James Hook explained how he transported himself back to his training ground 6,000 miles away before taking the kick that earned the British & Irish Lions their fifth successive victory.
The young Welshman came on to replace the injured Rob Kearney at full back in the 65th minute and within a minute was given the chance to kick for goal from the half-way line.
That kick, to the right of the posts and into the swirling wind, didn’t go well. It was a different story, though, with three minutes left to play and the scores tied at 23-23.
Acting skipper Martyn Williams asked Hook and Stephen Jones if they fancied having a go for goal from 50 metres and the Osprey said ‘no problem’.
“We could have gone to the corner and I knew it was a long way out.
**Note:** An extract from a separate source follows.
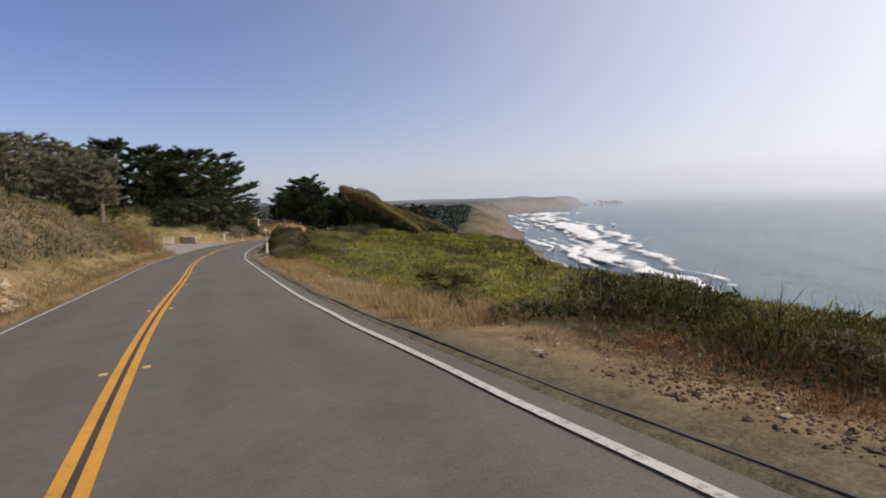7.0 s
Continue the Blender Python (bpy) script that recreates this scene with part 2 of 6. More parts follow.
def rubble_material():
    """Broken rock whose blocks differ in colour from one to the next."""
    m, n, l, b = material("rubble_rock", 0.92, 0.0, 0.2)
    g = n.new("ShaderNodeNewGeometry")
    own = ramp(n, l, g.outputs["Random Per Island"], [(0.0, (0.16, 0.115, 0.075)), (0.35, (0.30, 0.22, 0.145)), (0.6, (0.40, 0.32, 0.23)), (0.85, (0.47, 0.40, 0.31)), (1.0, (0.46, 0.28, 0.13))])
    grain = ramp(n, l, tex(n, l, 6.0, 10.0, 0.75), [(0.3, (0.5, 0.48, 0.45)), (0.55, (1.0, 1.0, 1.0)), (0.75, (1.25, 1.22, 1.18))])
    l.new(mix(n, l, 1.0, own, grain, "MULTIPLY"), b.inputs["Base Color"])
    bump(n, l, b, tex(n, l, 16.0, 10.0, 0.75), 0.9, 0.04)
    return m


RUBBLE = rubble_material()
OCHRE = speckled("ochre_rock", (0.27, 0.13, 0.045), (0.52, 0.28, 0.10), 1.6, 0.9, 10.0, bumpy=0.04)
GREYROCK = speckled("grey_rock", (0.24, 0.20, 0.16), (0.46, 0.41, 0.34), 1.4, 0.9, 12.0, bumpy=0.06, island=True)
STEEL = speckled("weathered_galvanised_steel", (0.16, 0.154, 0.144), (0.30, 0.288, 0.268), 1.5, 0.75, 25.0, metal=0.15, bumpy=0.003, spec=0.5)
POSTWOOD = speckled("weathered_post_wood", (0.24, 0.21, 0.17), (0.48, 0.44, 0.37), 6.0, 0.9, 30.0, bumpy=0.01)
# lighter copy of the rail steel; sunlight on it is put into the colour
LITSTEEL = speckled("sunlit_galvanised_steel", (0.34, 0.34, 0.335), (0.52, 0.52, 0.51), 1.5, 0.5, 25.0, metal=0.3, bumpy=0.003, spec=0.5)
DARKWOOD = speckled("dark_fence_wood", (0.035, 0.028, 0.022), (0.09, 0.072, 0.055), 6.0, 0.9, 30.0, bumpy=0.008)
BARK = speckled("grey_bark", (0.07, 0.055, 0.042), (0.20, 0.165, 0.13), 4.0, 0.95, 20.0, bumpy=0.03)
PALEBARK = speckled("bleached_branch", (0.34, 0.29, 0.23), (0.55, 0.49, 0.41), 5.0, 0.9, 24.0, bumpy=0.01)
PLASTIC = speckled("white_plastic", (0.66, 0.65, 0.62), (0.80, 0.79, 0.76), 3.0, 0.5, 30.0, bumpy=0.001)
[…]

But James took the decision out of my hands by saying ‘no problem’,” said Williams..
“It was a real pressure kick and he hit it beautifully. A great kick in the conditions.”
The rain had stopped at that stage, but the wind was still swirling around the Newlands ground and the crowd were screaming their heads off. But Hook blanked it all out and did what had to be done.
“I just concentrated on getting the strike right. I knew it was at the end of my range, but I also knew that if I struck it well it would go over,” said Hook.
“It was one of the most important strikes of my career. I just got into my routine and thought about what I do every day back home when I’m training at The Gnoll in Neath.
“I struck it well and it went over to win the game for us. If we had drawn, it would have felt as bad as a loss, but the victory keeps out momentum going and it was a massive boost for us.”